Hot job market spurs new interest in personality tests
As millions of workers are returning to the workplace in the wake of COVID displacement, employers are searching for ways to find the right people for the right job and the right context—at work, hybrid, remote. This effort includes a growing recognition that resumes of past achievement are too often imperfect predictors of future success. As a result, increasing numbers of employers are turning to personality tests, hoping to find desired character traits beyond those reflected in a CV.
Background
In 2007, the Equal Employment Opportunity Commission (EEOC) issued a guidance on “Employment Tests and Selection Procedures,” which included only a single reference to personality tests. As recently as 2018, however, the agency settled a claim against Best Buy, asserting the company’s use of personality tests/assessments during the application process adversely affected applicants based on race and national origin.

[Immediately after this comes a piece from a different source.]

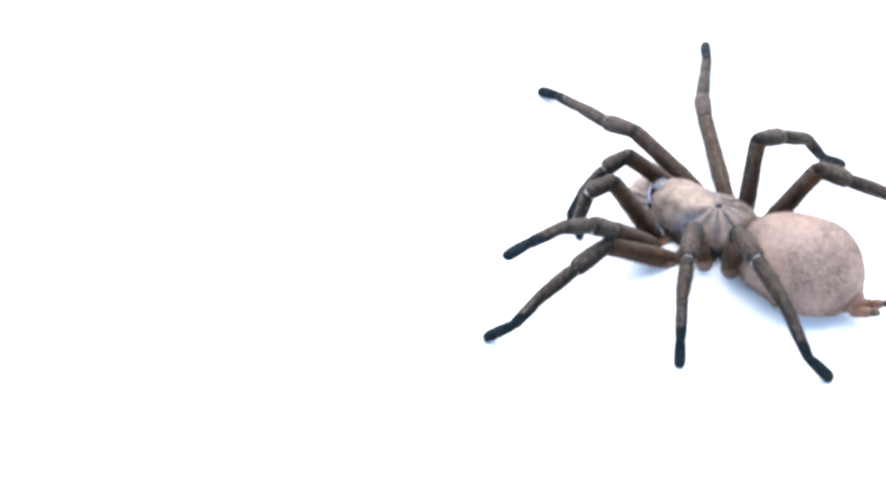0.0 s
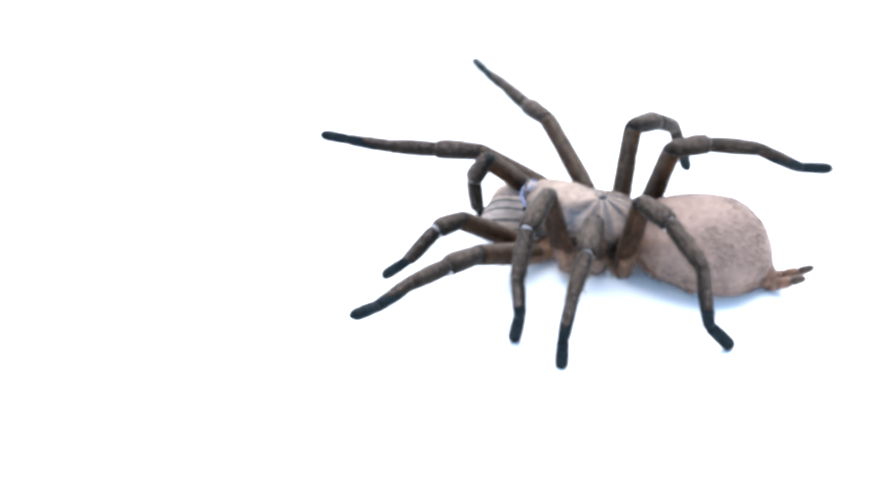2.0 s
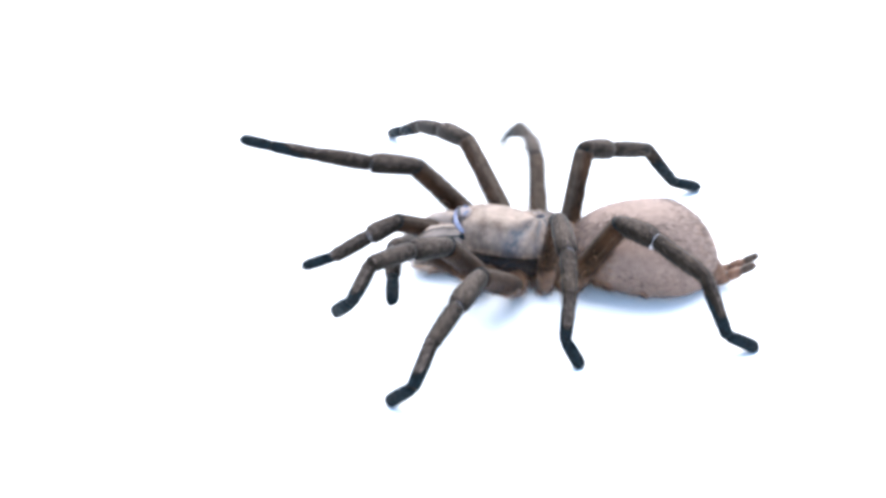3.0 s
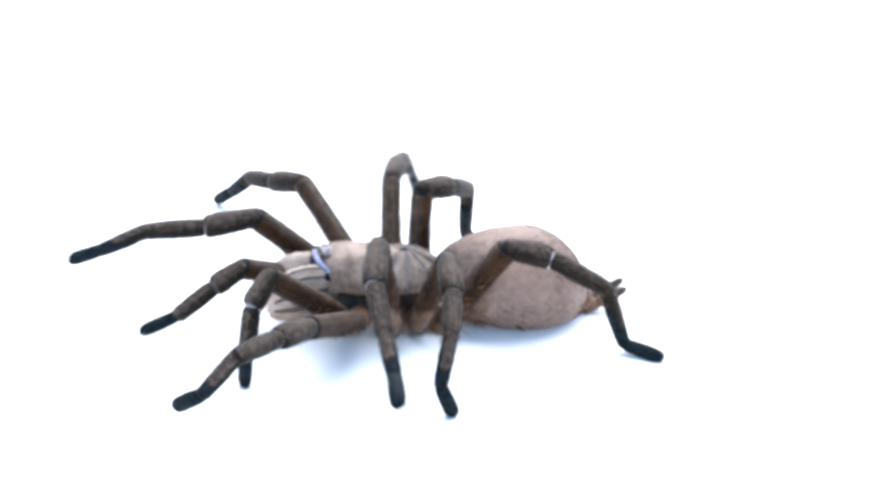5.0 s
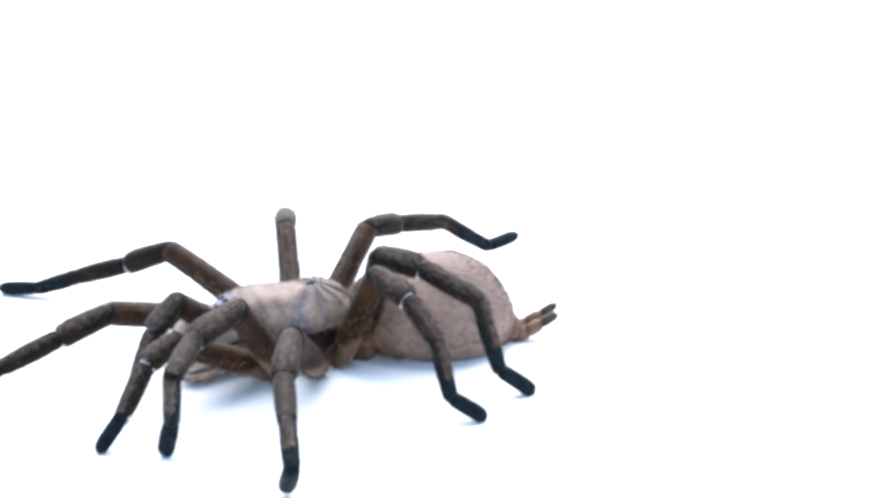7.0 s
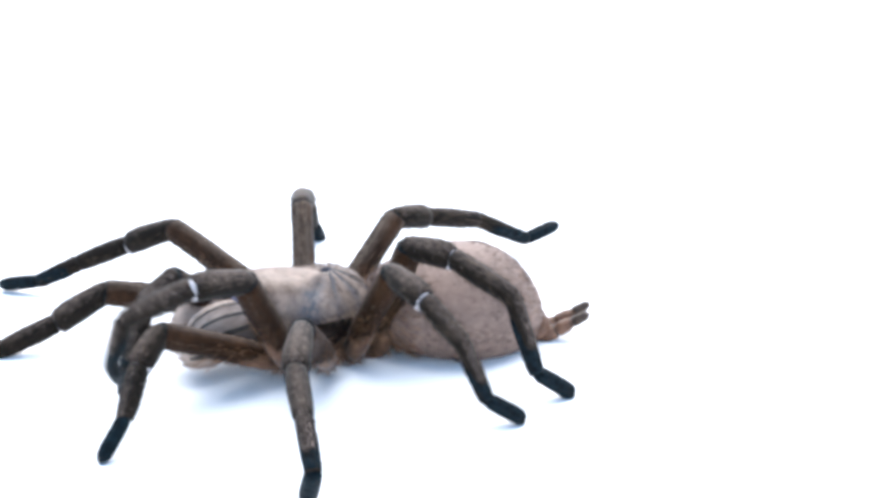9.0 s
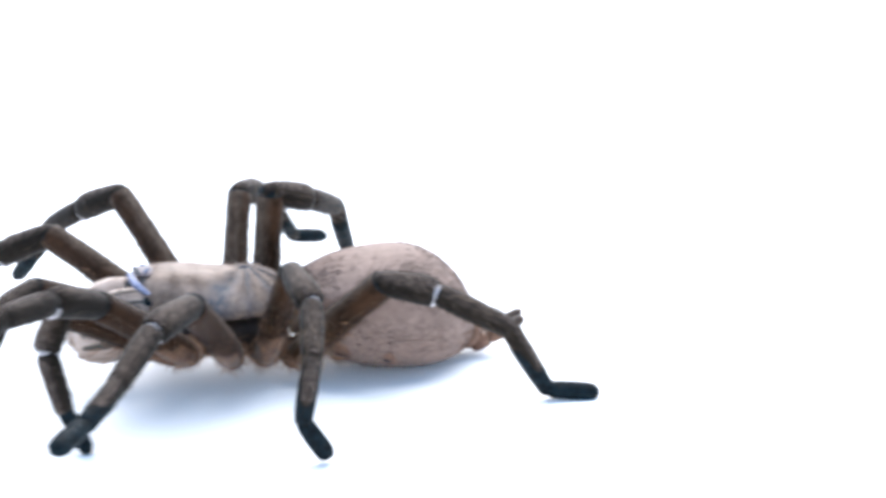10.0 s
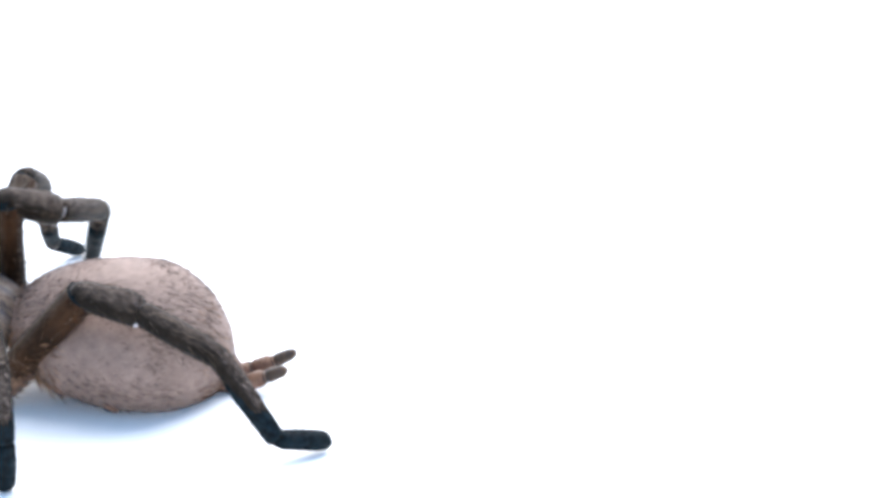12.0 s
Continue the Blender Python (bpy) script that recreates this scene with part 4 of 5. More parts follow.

At issue, was the unexplained disparate impact resulting from the use of a test unvalidated for the positions and purposes for which it was used. Since then, as the use of personality tests has expanded (media reports tell of a $2 billion industry), state and federal enforcers are turning their focus on these often amorphous tests.
‘Old’ standards prevail in new contexts
While seeking to find “the diamond in the rough” by means of a personality test, employers must continue to observe all the traditional EEOC standards affecting preemployment testing:
Employment tests and selection procedures should be job-related and consistent with business necessity.